What Causes an RCD to Trip?

There are several reasons why an RCD might trip. These include:

  • The presence of old, faulty, or damaged electrical wiring

  • Incorrect RCD current rating (it is important to check for the correct current rating)

  • Presence of moisture in the circuit or appliance

  • Weather conditions including heavy rain or lightning

  • A blown light bulb

  • A faulty appliance plugged into the socket circuit

If an RCD trips, you should switch off all circuits which are protected by the tripped RCD. The device can then be reset, and you can turn the circuits back on to try and identify the cause for the trip. If the cause is simple, like a blown bulb, for example, this should be easy to rectify.

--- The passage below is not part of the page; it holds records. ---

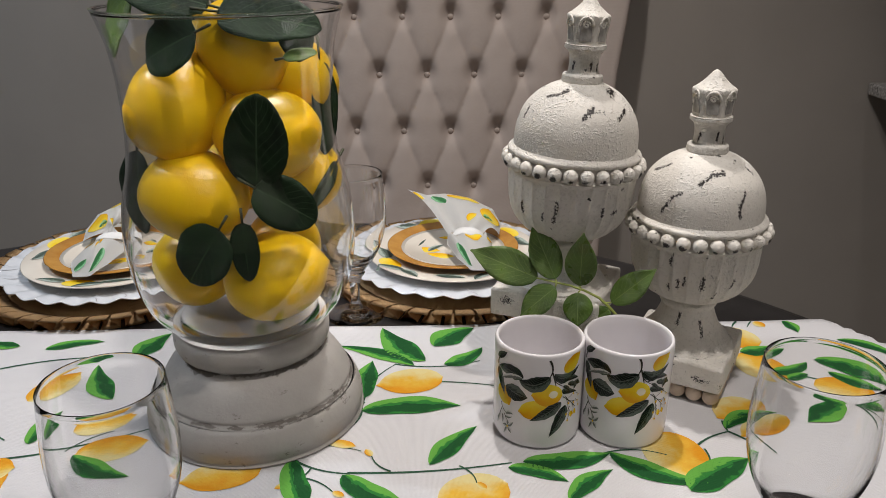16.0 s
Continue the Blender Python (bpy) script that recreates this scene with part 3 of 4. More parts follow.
def chipped(ob, spots):
    """Give a turned part its wear: worn strokes from (angle, height) to (angle, height), in degrees and mm, with a width in mm."""
    me = ob.data
    layer = me.attributes.new("wear", "FLOAT", "POINT")
    for v in me.vertices:
        r = math.hypot(v.co.x, v.co.y) * 1000
        a, z, best = math.atan2(v.co.y, v.co.x), v.co.z * 1000, 0.0
        for a0, z0, a1, z1, w in spots:
            p = Vector((r * ((a - radians(a0) + math.pi) % (2 * math.pi) - math.pi), z - z0))
            d = Vector((r * radians(a1 - a0), z1 - z0))
            k = min(1, max(0, p.dot(d) / max(1e-6, d.length_squared)))
            best = max(best, 1 - (p - d * k).length / w)
        layer.data[v.index].value = max(0.0, best)


DOME_WEAR = ([(-66, 218, -80, 217, 5), (-81, 216, -94, 209, 3.5), (-109, 200, -117, 195, 3.2), (-117, 195, -125, 180, 4), (-47, 202, -53, 192, 3.5),
              (-54, 191, -54, 181, 4.5), (-143, 219, -161, 211, 3.2), (-23, 219, -19, 214, 3), (60, 210, 75, 200, 5)],
             [(-70, 213, -80, 205, 4.5), (-72, 211, -73, 210, 6), (-13, 225, -33, 223, 4.5), (-109, 224, -113, 222, 5), (-118, 221, -134, 218, 3.2),
              (-150, 205, -150, 198, 4), (-25, 211, -42, 204, 3.6), (80, 205, 95, 215, 5)])
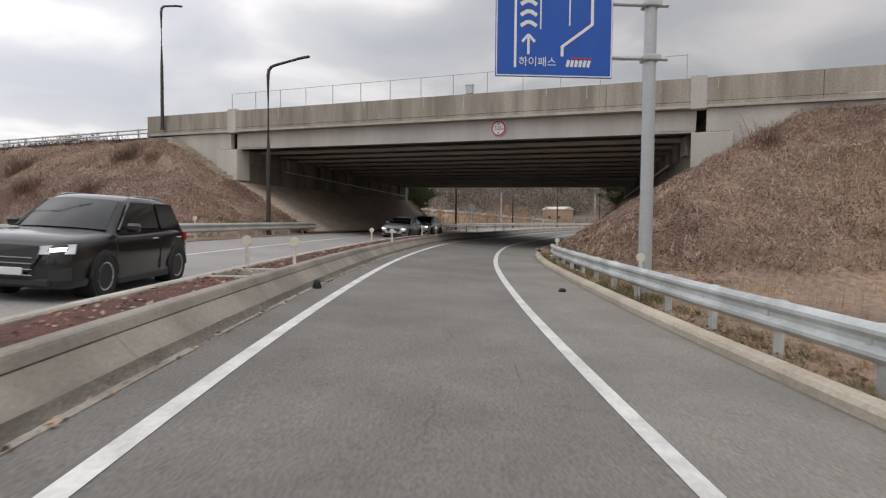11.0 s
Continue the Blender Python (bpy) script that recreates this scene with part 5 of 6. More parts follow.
    panel(bm, [(-0.03, 0.86, 0.5), (-0.06, 0, 0.5), (-0.03, -0.86, 0.5), (0.0, -1.0, 0.86), (-0.06, 0, 0.88), (0.0, 1.0, 0.86)], (-1, 0, 0), 0.05)
    part("bumper", bm, cabp, t)
    bm = bmesh.new()
    box(bm, 0.10, 1.6, 0.2, Matrix.Translation((-0.09, 0, 0.69)), 0.03)
    part("bumper_intake", bm, TRIM_BLACK, t)
    bm = bmesh.new()
    box(bm, 0.03, 0.5, 0.12, Matrix.Translation((-0.15, 0, 0.74)), 0.005)
    part("plate", bm, amber, t, "plain amber plate")
    bm = bmesh.new()
    box(bm, 0.04, 0.42, 0.13, Matrix.Translation((-0.04, 0, 2.84)), 0.01)
    part("roof_marker", bm, amber, t)
    for sgn in (-1, 1):
        bm = bmesh.new()
        panel(bm, [(-0.02, sgn * 0.78, 0.58), (0.0, sgn * 0.78, 0.80), (0.12, sgn * 1.2, 0.88), (0.12, sgn * 1.2, 0.62)], (-1, sgn * 0.3, 0), 0.06)
        part("headlight", bm, LAMPGLASS, t)
        bm = bmesh.new()
        panel(bm, [(0.35, sgn * 1.25, 1.75), (1.25, sgn * 1.25, 1.65), (1.25, sgn * 1.235, 2.5), (0.42, sgn * 1.235, 2.5)], (0, sgn, 0), 0.012)
        part("side_window", bm, GLASS, t)
        bm = bmesh.new()
        box(bm, 0.16, 0.2, 0.62, Matrix.Translation((0.12, sgn * 1.42, 2.2)), 0.04)
        box(bm, 0.08, 0.2, 0.06, Matrix.Translation((0.18, sgn * 1.3, 2.45)))
        part("mirror", bm, TRIM_BLACK, t)
        bm = bmesh.new()
        box(bm, 1.75, 0.12, 0.62, Matrix.Translation((3.02, sgn * 1.15, 0.74)), 0.05)
        part("side_skirt", bm, cabp, t)
        for xx_ in (1.35, 4.6, 5.75, 9.9, 11.1):
            bm = bmesh.new()
            rod(bm, (xx_, sgn * 0.75, 0.52), (xx_, sgn * 1.2, 0.52), 0.52, seg=28)
            part("tyre", bm, TYRE, t)
            bm = bmesh.new()
            rod(bm, (xx_, sgn * 1.1, 0.52), (xx_, sgn * 1.215, 0.52), 0.30, 0.24, seg=20)
            rod(bm, (xx_, sgn * 1.1, 0.52), (xx_, sgn * 1.25, 0.52), 0.1, 0.09, seg=12)
            part("rim", bm, hub_m, t)
            bm = bmesh.new()
            seg = 12
            vs = []
            for k in range(seg + 1):
                a = math.pi * k / seg
                for rr, yy_ in ((0.58, 0.7), (0.61, 0.7), (0.61, 1.22), (0.58, 1.22)):
                    vs.append(bm.verts.new((xx_ + rr * math.cos(a), sgn * yy_, 0.55 + rr * math.sin(a))))
            for k in range(seg):
                for j in range(4):
                    bm.faces.new((vs[4 * k + j], vs[4 * k + (j + 1) % 4], vs[4 * k + 4 + (j + 1) % 4], vs[4 * k + 4 + j]))
            part("mudguard", bm, TRIM_BLACK, t)
        bm = bmesh.new()
        for zz_ in (0.62, 0.92):
            box(bm, 1.3, 0.06, 0.08, Matrix.Translation((8.2, sgn * 1.15, zz_)))
        for xx_ in (7.6, 8.8):
            box(bm, 0.08, 0.06, 0.5, Matrix.Translation((xx_, sgn * 1.15, 0.85)))
        part("under_run_rail", bm, alu, t)
    for sgn in (-1, 1):
        bm = bmesh.new()
        box(bm, 9.4, 0.18, 0.3, Matrix.Translation((7.3, sgn * 0.45, 1.12)), 0.01)
        part("chassis_beam", bm, TRIM_BLACK, t)
        bm = bmesh.new()
        box(bm, 8.9, 0.03, 0.07, Matrix.Translation((7.3, sgn * 1.225, 1.34)), 0.005)
        part("marker_stripe", bm, amber, t, "yellow stripe along the frame's foot")
        bm = bmesh.new()
        box(bm, 1.1, 0.45, 0.42, Matrix.Translation((8.2, sgn * 0.86, 0.78)), 0.03)
        part("tool_box", bm, rusty, t, "rusty brown tool box under the frame")
        bm = bmesh.new()
        box(bm, 0.05, 0.02, 0.4, Matrix.Translation((5.85, sgn * 1.235, 1.7)), 0.005)
        part("warning_tape", bm, red, t)
        bm = bmesh.new()
        box(bm, 8.9, 0.03, 0.05, Matrix.Translation((7.3, sgn * 1.16, 1.86)), 0.005)
        part("board_rail", bm, alu, t)
    for xx_ in np.arange(3.0, 12.1, 1.1):
        bm = bmesh.new()
        box(bm, 0.14, 2.35, 0.18, Matrix.Translation((xx_, 0, 1.2)))
        part("cross_member", bm, TRIM_BLACK, t)
    # pipes and a walkway over the tank
    for yy_ in (-0.45, 0.45):
        bm = bmesh.new()
        rod(bm, (3.0, yy_, 3.62), (11.6, yy_, 3.62), 0.07, seg=8)
        part("top_pipe", bm, alu, t)
    for xx_ in (5.2, 7.3, 9.4):
        bm = bmesh.new()
        rod(bm, (xx_, 0, 3.4), (xx_, 0, 3.68), 0.26, 0.22, seg=16)
        part("manhole", bm, alu, t)
    # fairing plates behind the cab and the frame's closed front
    for sgn in (-1, 1):
        bm = bmesh.new()
        panel(bm, [(2.2, sgn * 1.2, 1.1), (2.62, sgn * 1.2, 1.1), (2.62, sgn * 1.16, 3.2), (2.2, sgn * 1.14, 3.5)], (0, sgn, 0), 0.012)
        part("side_fairing", bm, cabp, t, "black fairing behind the cab")
        bm = bmesh.new()
        panel(bm, [(2.75, sgn * 1.1, 1.4), (4.1, sgn * 1.1, 1.4), (2.75, sgn * 1.1, 3.6)], (0, sgn, 0), 0.012)
        part("corner_plate", bm, blue, t, "dark blue corner plate")
    # blue frame
    x0, x1, z0, z1 = 2.75, 11.9, 1.32, 3.72

    def bar(a, b, w=0.14):
        bm = bmesh.new()
        a, b = Vector(a), Vector(b)
        d = b - a
        box(bm, w, w, d.length + w * 0.5, Matrix.Translation((a + b) / 2) @ d.to_track_quat("Z", "Y").to_matrix().to_4x4(), 0.012)
        part("frame_bar", bm, blue, t, "dark blue frame bar")

    for sgn in (-1, 1):
        y = sgn * 1.15
        bar((x0, y, z0), (x1, y, z0)); bar((x0, y, z1), (x1, y, z1))
        for xx_ in (x0, x0 + 3.1, x0 + 6.1, x1):
            bar((xx_, y, z0), (xx_, y, z1))
        bar((x0, y, z0 + 0.1), (x0 + 1.5, y, z1), 0.11); bar((x0 + 1.5, y, z1), (x0 + 2.9, y, z0 + 0.9), 0.09)
        bar((x1 - 1.2, y, z1), (x1, y, z0 + 0.9), 0.11)
    for xx_ in (x0, x1):
        bar((xx_, -1.15, z0), (xx_, 1.15, z0)); bar((xx_, -1.15, z1), (xx_, 1.15, z1))
    bm = bmesh.new()
    seg = 32
    rings = []
    for x, rr in ((x0 + 0.15, 0.55), (x0 + 0.3, 0.85), (x0 + 0.6, 0.98), (x1 - 0.6, 0.98), (x1 - 0.3, 0.85), (x1 - 0.15, 0.55)):
        rings.append([(x, rr * math.cos(2 * math.pi * k / seg), 2.55 + rr * math.sin(2 * math.pi * k / seg)) for k in range(seg)])
    loft(bm, rings)
    part("tank", bm, tank_m, t, "polished silver tank", smooth=True)
    bm = bmesh.new()
    for sgn in (-1, 1):
        a0, a1 = radians(2), radians(30)
        vs = []
        for k in range(7):
            a = a0 + (a1 - a0) * k / 6
            vs.append((sgn * 0.99 * math.cos(a), 2.55 + 0.99 * math.sin(a)))
        rows = [[bm.verts.new((x, y, z)) for y, z in vs] for x in (x0 + 3.4, x1 - 1.0)]
        for k in range(6):
            bm.faces.new((rows[0][k], rows[0][k + 1], rows[1][k + 1], rows[1][k]))
    part("tank_band", bm, red, t, "red band along the tank")
    for sgn in (-1, 1):
        for k in range(9):
            bm = bmesh.new()
            box(bm, 0.05, 0.07, 0.8, Matrix.Translation((x0 + 0.6 + 1.02 * k, sgn * 1.12, z0 + 0.5)))
            part("skirt_rib", bm, board_m, t)
        for k in range(3):
            bm = bmesh.new()
            box(bm, 2.9, 0.05, 0.82, Matrix.Translation((x0 + 1.6 + 3.0 * k, sgn * 1.12, z0 + 0.5)), 0.015)
            part("skirt_panel", bm, board_m, t, "worn grey-brown drop-side board")
    bm = bmesh.new()
    box(bm, 0.12, 2.3, 0.2, Matrix.Translation((12.05, 0, 0.95)), 0.02)
    part("rear_bumper", bm, TRIM_BLACK, t)
    for sgn in (-1, 1):
        bm = bmesh.new()
        box(bm, 0.06, 0.5, 0.14, Matrix.Translation((12.12, sgn * 0.85, 0.98)), 0.01)
        part("tail_light", bm, TAIL, t)
    return t


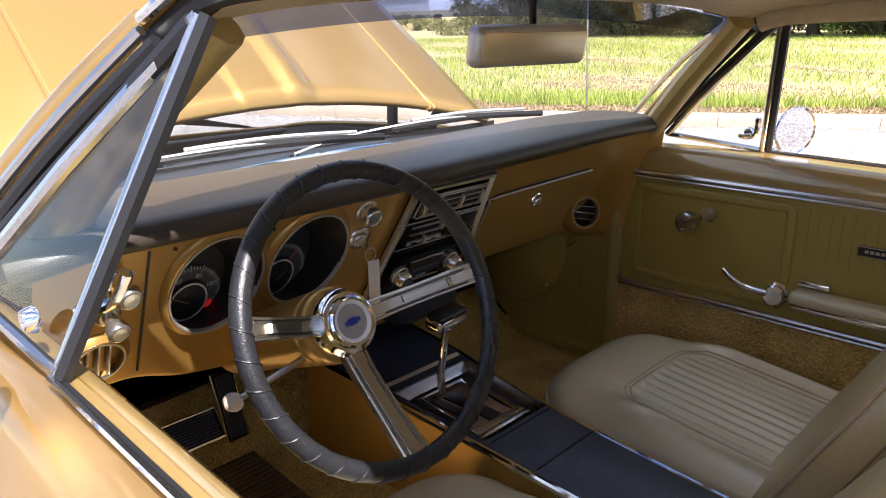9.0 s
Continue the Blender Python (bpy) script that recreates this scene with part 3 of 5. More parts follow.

However, if a particular circuit trips the RCD again with no clear cause, it is recommended to leave that circuit switched off until further investigation can be carried out. Similarly, if multiple circuits cause the RCD to trip, this could be a sign of a neutral fault and should also be thoroughly investigated to determine the cause.

RCD Adaptors

A non-latching safety RCD plug adaptor is designed to provide an additional layer of protection. These adaptors are developed in line with the primary function of RCDs to help protect individuals against electric shocks.

Safety RCD adaptors are ideal for use with both domestic and commercial appliances. They constantly monitor the power supply and are designed to cut power within 40 milliseconds in the event of an earth current fault being detected.

The majority of RCD adaptors feature double-pole switching, providing the ability to isolate both live and neutral current when tripped. As they are non-latching devices, a manual power reset will be required after each use.